Silencio para meditar.
Padrenuestro,
diez Ave Marías, Gloria.
Quinto
Misterio del Santo Rosario.
Meditación.
Siendo la Eucaristía el don más preciado que jamás mente
humana o angélica podría siquiera imaginar –es el Cuerpo y la Sangre del
Hombre-Dios Jesucristo-, debe ser tratada con el mayor respeto, veneración y
piedad posibles, tanto por parte del sacerdote –en la celebración litúrgica de
la Santa Misa-, como por parte de los fieles –en la asistencia y participación
espiritual interna del Santo Sacrificio del Altar-. Por lo mismo, tanto el
sacerdote como el fiel, deben poner todo cuidado en evitar, de todas las
maneras posibles, “un comportamiento sin respeto, una prisa inoportuna, una
impaciencia escandalosa”[6], a
lo cual podemos agregar una disposición interior fría, indiferente y desinteresada
y un comportamiento y vestimenta externos inapropiados.
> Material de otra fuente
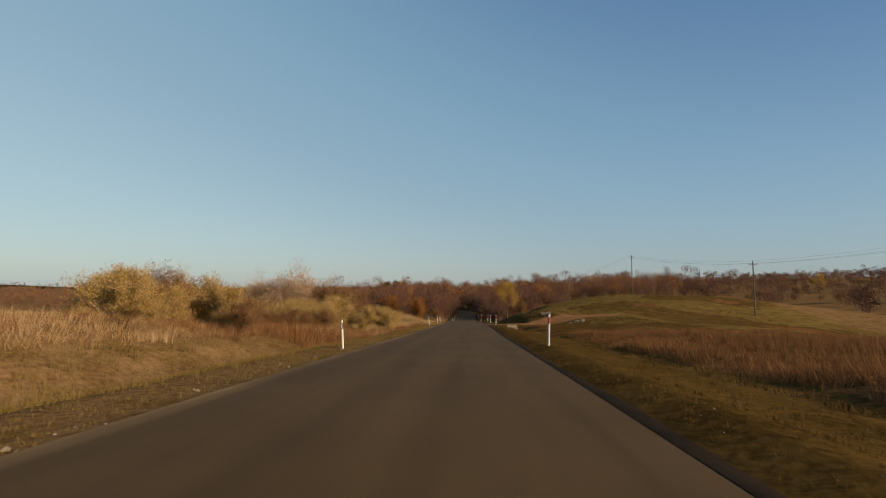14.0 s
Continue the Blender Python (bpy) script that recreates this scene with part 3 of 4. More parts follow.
def apron(side, y0, half, deep):
    """Asphalt that flares from the road into a side track."""
    rows = []
    for k in range(9):
        d = HALF - 0.02 + deep * k / 8
        wide = half + 3.2 * math.exp(-(k / 8) * deep / 1.6)
        rows.append([(float(road_x(y)) + side * d, y, float(road_z(y)) - 0.0125 - 0.0015 * k) for y in [y0 + wide * (j / 10 - 1) for j in range(21)]])
    verts = [v for r in rows for v in r]
    faces = [(a * 21 + b, a * 21 + b + 1, a * 21 + b + 22, a * 21 + b + 21) for a in range(8) for b in range(20)]
    if side > 0:
        faces = [f[::-1] for f in faces]
    ob = new("pavement", mesh_of("pavement", verts, faces, ASPHALT))
    tagged(ob, "asphalt apron where a dirt track joins the road", "pavement", kind="structure")


apron(1, 107.8, 2.9, 1.0)
apron(1, 349.2, 3.0, 1.4)
apron(1, 421.8, 2.4, 2.0)
apron(-1, 142, 2.4, 14)


# ---- water ----
def lake_water():
    m, nt, out = material("lake_water")
    out.inputs["Base Color"].default_value = (0.012, 0.035, 0.075, 1)
    out.inputs["Roughness"].default_value = 0.08
    n, b, c = nt.nodes.new("ShaderNodeTexNoise"), nt.nodes.new("ShaderNodeBump"), nt.nodes.new("ShaderNodeTexCoord")
    n.inputs["Scale"].default_value, n.inputs["Detail"].default_value = 0.8, 4
    b.inputs["Strength"].default_value, b.inputs["Distance"].default_value = 1.0, 0.35
    nt.links.new(c.outputs["Object"], n.inputs["Vector"])
    nt.links.new(n.outputs["Fac"], b.inputs["Height"])
    nt.links.new(b.outputs["Normal"], out.inputs["Normal"])
    return m


bm = bmesh.new()
ring = [bm.verts.new((112 + 1.12 * (0.61 * 76 * math.cos(a) + 0.79 * 44 * math.sin(a)), 320 + 1.12 * (0.79 * 76 * math.cos(a) - 0.61 * 44 * math.sin(a)), LAKE_Z)) for a in [k * math.pi / 24 for k in range(48)]]
bm.faces.new(ring)
me = bpy.data.meshes.new("water")
bm.to_mesh(me)
bm.free()
me.materials.append(lake_water())
tagged(new("water", me), "calm blue lake in the valley", "lake", kind="structure")


# ---- signs ----
SIGN_WHITE = mixed("sign_white_film", (0.5472, 0.5472, 0.5168), (0.608, 0.608, 0.5776), 0.5, 20, 0.4, 0.0)
SIGN_BACK = mixed("dull_aluminium", (0.304, 0.304, 0.2812), (0.3952, 0.3876, 0.3572), 0.4, 12, 0.5, 0.05, metal=0.2)
SIGN_BLACK = mixed("sign_black_film", (0.0091, 0.0091, 0.0091), (0.019, 0.019, 0.019), 0.5, 20, 0.5, 0.0)


def pole(parent, x, z0, z1, r=0.035):
    bm = bmesh.new()
    tube(bm, [(x, 0, z0), (x, 0, z1)], [r, r], 12)
    return part("pole", bm, GREY_STEEL, parent, "galvanised steel pole")


def slab(poly, y0, y1, bevel=0.0):
    """A plate with the outline poly in x and z, between y0 and y1."""
    bm = bmesh.new()
    a = [bm.verts.new((x, y0, z)) for x, z in poly]
    b = [bm.verts.new((x, y1, z)) for x, z in poly]
    n = len(a)
    bm.faces.new(a)
    bm.faces.new(b[::-1])
    for i in range(n):
        bm.faces.new((a[i], b[i], b[(i + 1) % n], a[(i + 1) % n]))
    bmesh.ops.recalc_face_normals(bm, faces=bm.faces)
    if bevel:
        bmesh.ops.bevel(bm, geom=list(bm.edges), offset=bevel, segments=1, affect="EDGES")
    return bm


def rounded(x0, x1, z0, z1, r=0.05, n=4):
    out = []
    for cx, cz, a0 in ((x1 - r, z0 + r, -90), (x1 - r, z1 - r, 0), (x0 + r, z1 - r, 90), (x0 + r, z0 + r, 180)):
        out += [(cx + r * math.cos(radians(a0 + 90 * k / n)), cz + r * math.sin(radians(a0 + 90 * k / n))) for k in range(n + 1)]
    return out


def disc(cx, cz, r, n=28):
    return [(cx + r * math.cos(2 * math.pi * k / n), cz + r * math.sin(2 * math.pi * k / n)) for k in range(n)]


def triangle(cx, z0, wide, tall, r=0.05):
    pts = [(cx - wide / 2, z0), (cx + wide / 2, z0), (cx, z0 + tall)]
    out = []
    for k, p in enumerate(pts):
        a, b = Vector(pts[k - 1]), Vector(pts[(k + 1) % 3])
        v = Vector(p)
        out += [tuple(v + (a - v).normalized() * r), tuple(v + ((a - v).normalized() + (b - v).normalized()) * r * 0.28), tuple(v + (b - v).normalized() * r)]
    return out


def lettering(text, x, z, size, parent, y):
    """Writing in the built-in font, each letter a part."""
    for letter, step in text:
        cu = bpy.data.curves.new("letter", "FONT")
        cu.body, cu.size, cu.extrude = letter, size, 0.002
        tmp = bpy.data.objects.new("letter", cu)
        me = bpy.data.meshes.new_from_object(tmp)
        bpy.data.objects.remove(tmp)
        me.materials.clear()
        me.materials.append(SIGN_WHITE)
        ob = new("letter", me)
        ob.parent = parent
        ob.matrix_basis = pose(x + step * size, y, z, 90, 0, 0)
        tagged(ob, "white lettering")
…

Nuestro honor, nuestra
gloria, nuestro consuelo, nuestra fuente de alegría, de paz, de esperanza, de
amor, de justicia, están en la Eucaristía, porque la Eucaristía es Jesús, el Redentor,
el Cordero de Dios, el Hombre-Dios, que se nos dona a sí mismo en la integridad
y totalidad de su ser divino trinitario, con su Sagrado Corazón Eucarístico
envuelto en las llamas del Divino Amor y esta entrega y don de sí la hace Jesús
a cada alma por la Eucaristía, y a todos ama con su mismo Amor, un amor que es
eterno, infinito, inagotable, incomprensible. Por eso es necesario, tanto para
el sacerdote como para el laico, antes de comulgar, hacer un acto de
humillación interior ante el Cordero de Dios, y recibirlo con todo el amor del
que se sea posible, haciendo un acto de adoración, tanto interno como externo,
en el momento de la Comunión Eucarística.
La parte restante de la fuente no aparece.